September 15th is Guatemala's Independence Day. This year it happened to land on a Saturday, which conflicted with the majority of the church schedules in Salacuim. It also would be an incredible mistake to celebrate independence day and have parades and activities on a weekend. It's not a traditional Guatemalan event unless the kids get out of school for at least a week.
This year, Salacuim decided to do something different. They decided to have a fair. Most towns in Guatemala have their yearly fair dates set and it's a big deal. Salacuim has never been a fair town. We are the town that longs to have a fair, but have never been fortunate enough to have one. This year we were inundated with people from all around the region, just waiting to see what kind of activity we could put on.
Monday started out with a huge parade down the main street of Salacuim. The entire town came out to watch. All the schools participated and it actually turned into something much bigger than I expected. In the afternoon, there was a mass exodus to a nearby field where the first ever Salacuim rodeo was held. Everyone gathered around to see the best bull riders in the area take their turn. The energy in the town was amazing.

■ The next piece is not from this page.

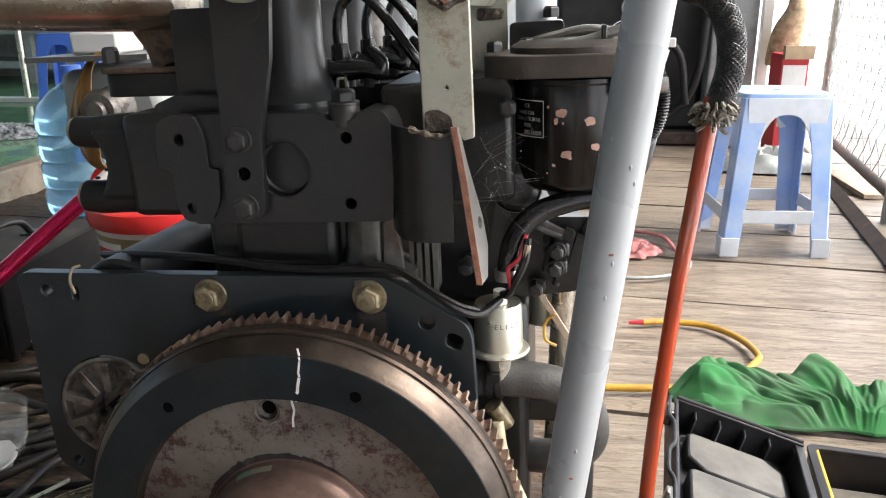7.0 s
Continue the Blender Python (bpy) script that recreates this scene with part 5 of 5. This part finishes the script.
# ---- on the tiled floor ----
rag = tagged(part("cut_rag", heap(-2.50, 2.95, 0.34, 0.16, 0.07, 3.0, 70, 36, 0.75, lift=0.104, folds=16), RAGGREY), "pile of grey and black cut rags", "rags")
part("black_rag", heap(-2.62, 2.55, 0.22, 0.13, 0.04, 5.0, 50, 30, 0.75, lift=0.104, folds=14), RAGBLACK, rag, "black rags")
part("black_rag", heap(-2.32, 3.22, 0.20, 0.10, 0.05, 7.0, 50, 30, 0.75, lift=0.104, folds=14), RAGBLACK, rag, "black rags")
table = thing("steel_table", "steel table with twin tubular posts on flat feet", "table")
for x, y in ((-3.62, 4.02), (-3.28, 4.34)):
    part("post", frustum((x, y, 0.12), (x, y, 0.80), 0.020, 0.020, 20), SILVER, table, "shiny steel tube")
    part("foot", box((x - 0.30, y - 0.05, 0.10), (x + 0.30, y + 0.05, 0.130)), WHITEPLASTIC, table, bevel=0.006)
part("tabletop", box((-4.3, 3.6, 0.80), (-2.8, 4.8, 0.83)), GREYSTEEL, table, bevel=0.005)
chair = thing("chrome_chair", "folding chair with bent chrome tube legs", "chair")
for s in (0.0, 0.42):
    part("leg", tube([(-4.75, 3.62 + s, 0.102), (-4.70, 3.64 + s, 0.22), (-4.50, 3.70 + s, 0.42), (-4.42, 3.72 + s, 0.56)], 0.013, 10, 6), SILVER, chair)
    part("leg", tube([(-4.25, 3.80 + s, 0.102), (-4.28, 3.78 + s, 0.20), (-4.50, 3.70 + s, 0.36), (-4.62, 3.66 + s, 0.56)], 0.013, 10, 6), SILVER, chair)
part("seat", box((-4.80, 3.55, 0.55), (-4.30, 4.2, 0.58)), BLUEPLASTIC, chair, bevel=0.01)
shelf = thing("shop_shelf", "long grey steel counter shelf with goods", "shelf")
part("board", box((-7.5, 5.55, 0.50), (-2.4, 6.2, 0.56)), GREYPANEL, shelf)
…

On Tuesday we celebrated our 3rd anniversary with a horse race in our front yard. The street that runs in front of our house was converted into a racing strip for horses. A rope was hung across the street between two poles. On the rope were little rings with ribbons. The object of the game was to run your horse full speed, as the rider tries to put a pencil through the ring. The event started to get a little unusual for us when they hung a live duck upside down by its feet and it soon became part of the competition. Corby did a nice job illustrating the event in his blog below.
As nightfall came, the park in front of our house was transformed into a midway. Complete with carnival games, a makeshift movie theater and dancing. That night, it was apparent to me that our little town is changing and will continue to evolve no matter how slowly the movement seems to be at times. Whether the changes are good or bad, I couldn't help but feel a sense of pride to live where we live over the last couple days and to be part of the events that brought the town together.